Video above: U.S. joins allies imposing sanctions on Putin, Lavrov

The U.S. is taking immediate action on Monday to prohibit American dollar transactions with the Russian central bank and fully block the Russian direct investment fund, senior administration officials said, an aggressive move that aims at some of Russia's most powerful means of mitigating the effect of sanctions.

Advertisement

The steps are meant to prevent Russia from accessing a "rainy day fund" that officials said Moscow had been expecting to rely upon during the invasion of Ukraine. Instead of using the reserves to buffer a plummeting ruble, Russia will no longer be able to access the funds it keeps in U.S. dollars.

The sweeping new sanctions — taken with Germany, France, the UK, Italy, Canada, the European Union and others — come as Russia's economy is already in freefall.

"No country is sanction proof," a White House official said. "Putin's war chest of $630 billion in reserves only matters if you can use it to defend his currency, specifically by selling those reserves in exchange for buying the ruble."

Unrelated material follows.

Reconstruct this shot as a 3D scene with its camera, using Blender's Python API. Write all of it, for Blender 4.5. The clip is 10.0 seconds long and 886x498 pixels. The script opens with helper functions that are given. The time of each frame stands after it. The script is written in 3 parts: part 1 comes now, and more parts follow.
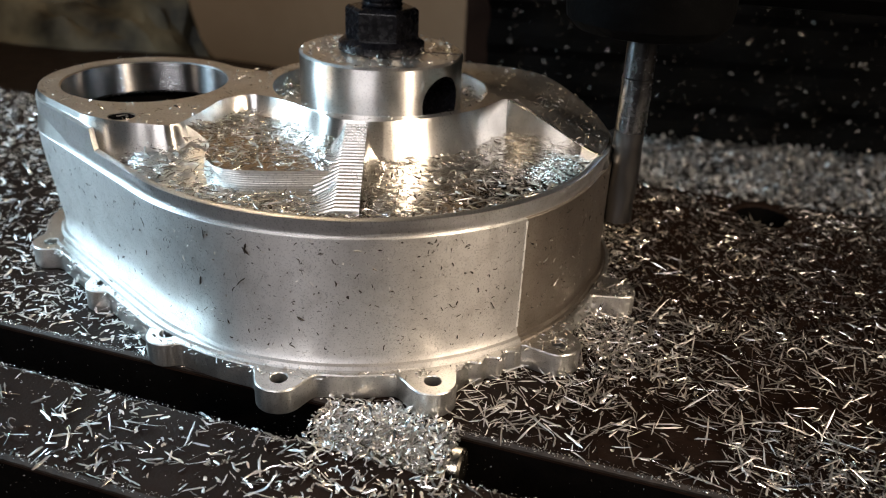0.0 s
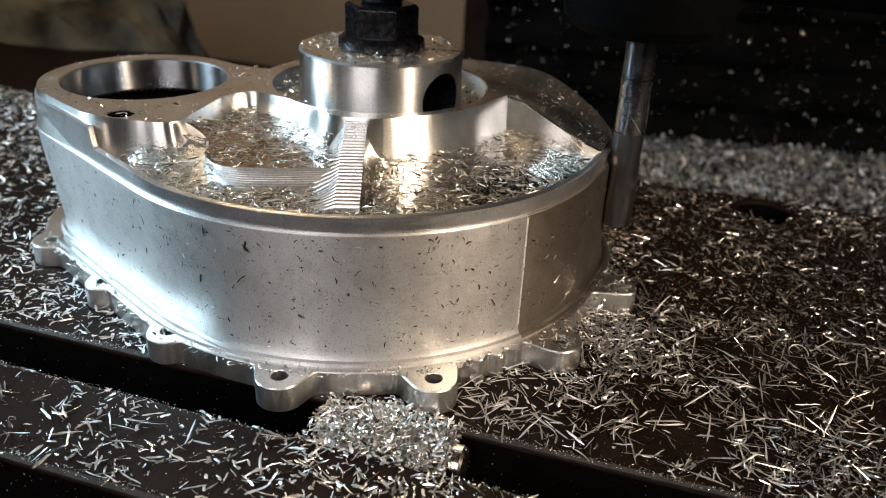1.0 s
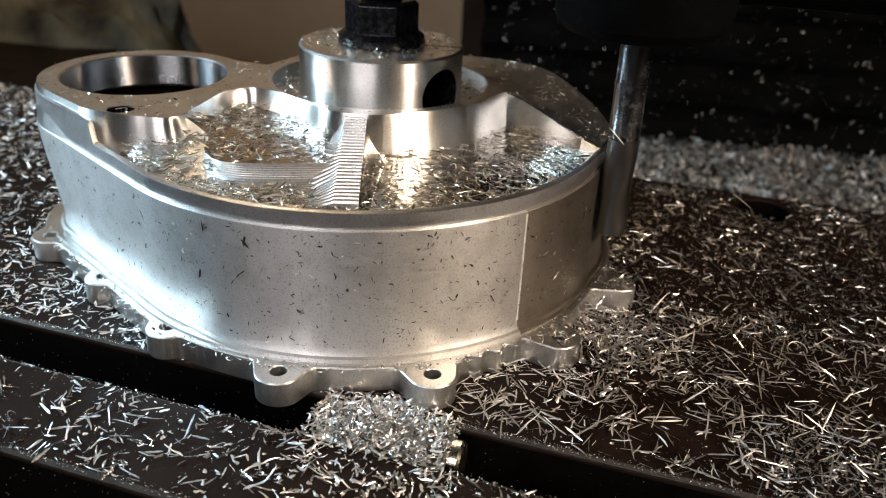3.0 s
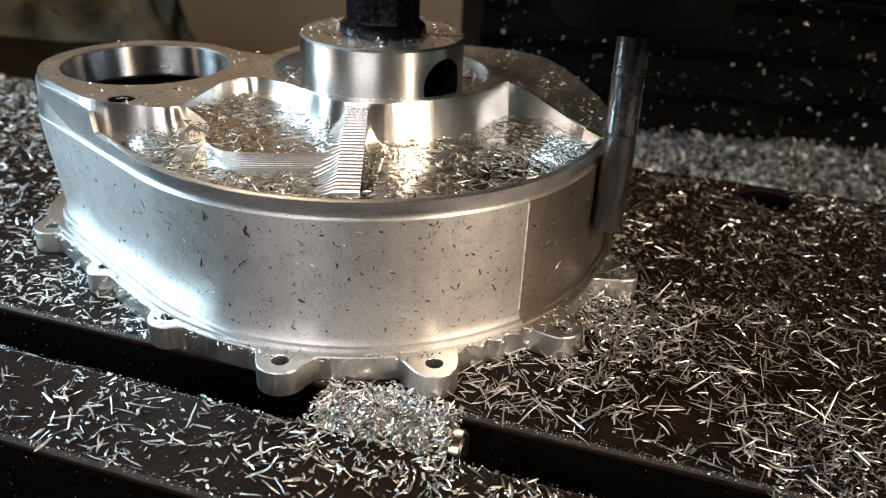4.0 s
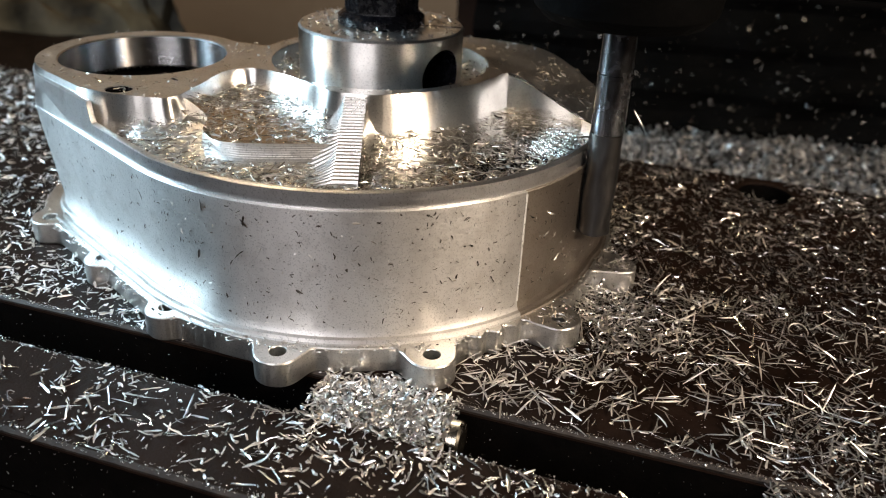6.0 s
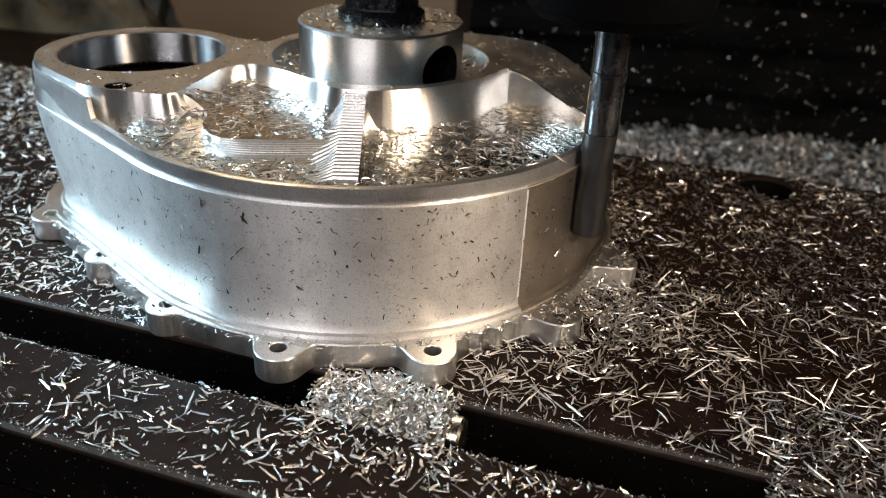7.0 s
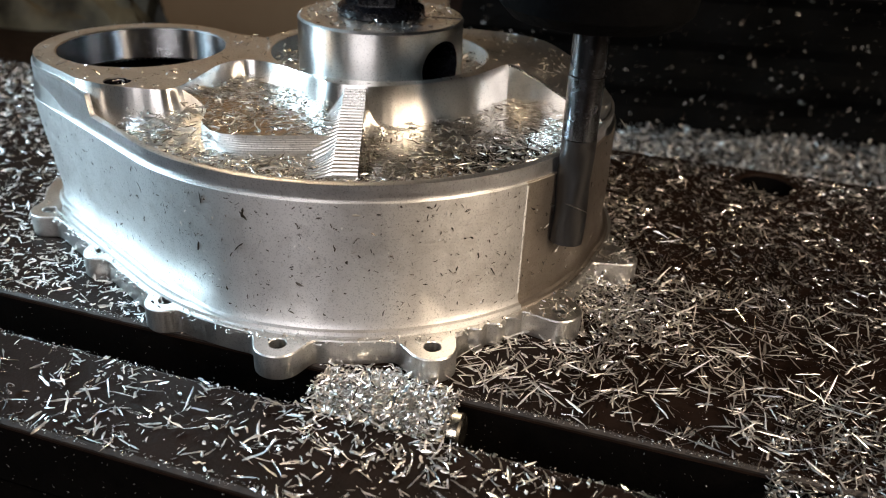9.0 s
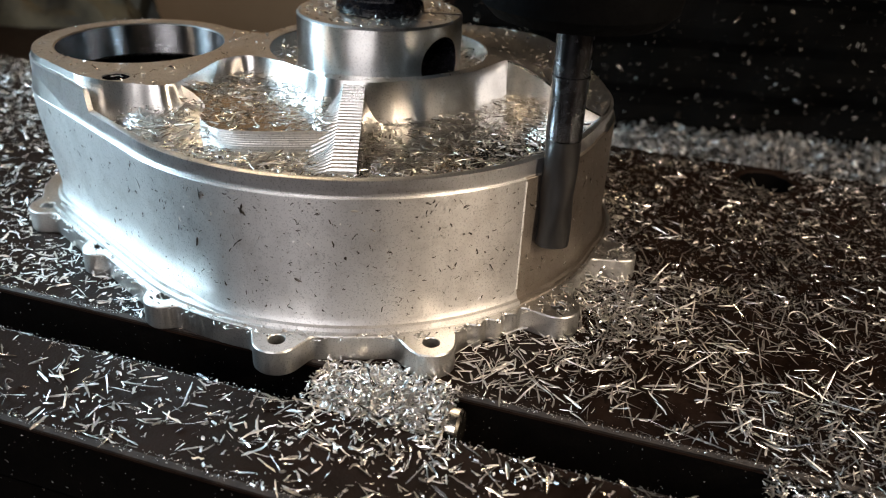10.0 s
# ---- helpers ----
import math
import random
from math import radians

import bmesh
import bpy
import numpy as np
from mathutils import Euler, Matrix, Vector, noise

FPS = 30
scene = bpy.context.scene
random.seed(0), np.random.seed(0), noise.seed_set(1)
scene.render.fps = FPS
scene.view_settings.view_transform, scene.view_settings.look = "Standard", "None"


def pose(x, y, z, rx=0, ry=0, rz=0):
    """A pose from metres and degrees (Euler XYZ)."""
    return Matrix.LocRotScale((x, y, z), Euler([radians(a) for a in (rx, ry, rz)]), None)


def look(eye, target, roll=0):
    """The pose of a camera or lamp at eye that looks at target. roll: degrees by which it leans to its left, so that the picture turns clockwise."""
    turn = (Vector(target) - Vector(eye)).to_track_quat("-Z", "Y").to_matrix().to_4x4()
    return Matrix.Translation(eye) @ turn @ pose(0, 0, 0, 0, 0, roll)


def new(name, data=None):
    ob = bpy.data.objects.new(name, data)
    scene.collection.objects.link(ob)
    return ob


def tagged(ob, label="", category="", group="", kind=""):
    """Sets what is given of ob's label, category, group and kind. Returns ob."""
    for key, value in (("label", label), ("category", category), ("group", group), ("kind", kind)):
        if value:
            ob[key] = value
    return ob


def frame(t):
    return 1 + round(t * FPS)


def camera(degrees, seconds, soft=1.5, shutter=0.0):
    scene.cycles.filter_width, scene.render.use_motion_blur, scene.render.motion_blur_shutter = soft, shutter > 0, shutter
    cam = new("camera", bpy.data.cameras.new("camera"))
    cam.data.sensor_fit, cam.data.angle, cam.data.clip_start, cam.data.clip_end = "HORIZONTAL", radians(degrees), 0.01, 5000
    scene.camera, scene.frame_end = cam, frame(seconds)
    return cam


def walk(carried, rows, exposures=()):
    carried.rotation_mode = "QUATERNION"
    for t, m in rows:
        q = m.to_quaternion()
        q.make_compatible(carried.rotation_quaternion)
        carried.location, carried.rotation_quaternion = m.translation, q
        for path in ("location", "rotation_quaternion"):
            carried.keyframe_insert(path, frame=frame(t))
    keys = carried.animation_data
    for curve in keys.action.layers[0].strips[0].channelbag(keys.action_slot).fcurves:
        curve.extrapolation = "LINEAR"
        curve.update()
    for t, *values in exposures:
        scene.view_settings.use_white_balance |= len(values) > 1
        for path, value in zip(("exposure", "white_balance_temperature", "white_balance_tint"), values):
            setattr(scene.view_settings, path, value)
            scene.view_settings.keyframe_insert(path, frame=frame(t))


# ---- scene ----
# A machined aluminium gear housing on a milling table; the end mill follows its wall.
# The table is the fixed frame: spindle and machine behind it travel against it.
cam = camera(58.49, 10.0, soft=1.0)
cam.data.dof.use_dof, cam.data.dof.focus_distance, cam.data.dof.aperture_fstop = True, 0.235, 15.0
PATH = [  # seconds, eye x y z, heading, downward tilt, lean
    (0, 0.0000, 0.0000, 0.1450, 16.46, 26.39, 2.77),
    (0.5, -0.0001, 0.0001, 0.1446, 16.38, 26.39, 2.76),
    (1, -0.0003, 0.0003, 0.1443, 16.45, 26.50, 2.63),
    (1.5, -0.0001, 0.0001, 0.1445, 16.47, 26.57, 2.73),
    (2, 0.0000, 0.0002, 0.1444, 16.42, 26.64, 2.80),
    (2.5, 0.0002, 0.0002, 0.1442, 16.46, 26.60, 2.79),
    (4, 0.0006, 0.0001, 0.1427, 16.68, 27.18, 2.58),
    (4.5, 0.0010, 0.0001, 0.1418, 16.81, 27.46, 2.51),
    (5, 0.0010, 0.0005, 0.1417, 16.64, 27.62, 2.69),
    (5.5, 0.0012, 0.0002, 0.1418, 16.62, 27.53, 2.77),
    (7, 0.0012, 0.0006, 0.1413, 16.71, 27.83, 2.60),
    (7.5, 0.0012, 0.0008, 0.1410, 16.65, 27.90, 2.62),
    (8, 0.0013, 0.0010, 0.1406, 16.75, 28.00, 2.52),
    (8.5, 0.0012, 0.0011, 0.1406, 16.66, 28.05, 2.60),
    (9, 0.0011, 0.0008, 0.1409, 16.66, 28.05, 2.63),
    (9.5, 0.0012, 0.0006, 0.1409, 16.63, 28.08, 2.65),
    (10, 0.0013, 0.0007, 0.1407, 16.59, 28.28, 2.70),
]
walk(cam, [(t, pose(x, y, z, 90 - tilt, 0, head) @ pose(0, 0, 0, 0, 0, lean)) for t, x, y, z, head, tilt, lean in PATH],
     exposures=[(0, -0.12), (2.5, -0.10), (5, 0.09), (7.5, 0.06), (10, 0.03)])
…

"After today's actions that will no longer be possible, and fortress Russia will be exposed as a myth."

In a phone call with reporters Monday morning, a senior administration official said the move was "the culmination of months of planning and preparation across our respective governments across technical, diplomatic and political channels, including at the highest levels."

"We were ready and that's what allowed us to act within days, not weeks or months, of Putin's escalation," the official said.

"Our strategy, to put it simply, is to make sure that the Russian economy goes backward as long as President Putin decides to go forward with his invasion of Ukraine," a second senior administration official said.

In a bid to mitigate the impact of the sanctions on U.S. and European energy consumers, the Treasury Department will exempt most energy-related transactions from the sanctions, a significant carve-out in the sanctions.

One official called the ongoing sanctions a "vicious feedback loop that's triggered by Putin's own choices and accelerated by his own aggression."

The sanctions also fully block the Russian Direct Investment Fund and its CEO, Kirill Dmitriev. Officials said they were "symbols of deep seated Russian corruption and influence peddling globally."

"Today's actions represent the most significant actions the U.S. Treasury has taken against an economy of this size and assets of this size," another official said. "What also makes this asset significant is not just the amount of assets or the size of the country we're targeting, but the speed at which our partners and allies have worked with us to enact this response."

Asked about potential additional sanctions on Belarus, which appears poised to elevate its role in Russia's invasion of Ukraine, an official said the U.S. is watching events "very carefully" and that sanctions on Belarus would "continue to ratchet much higher."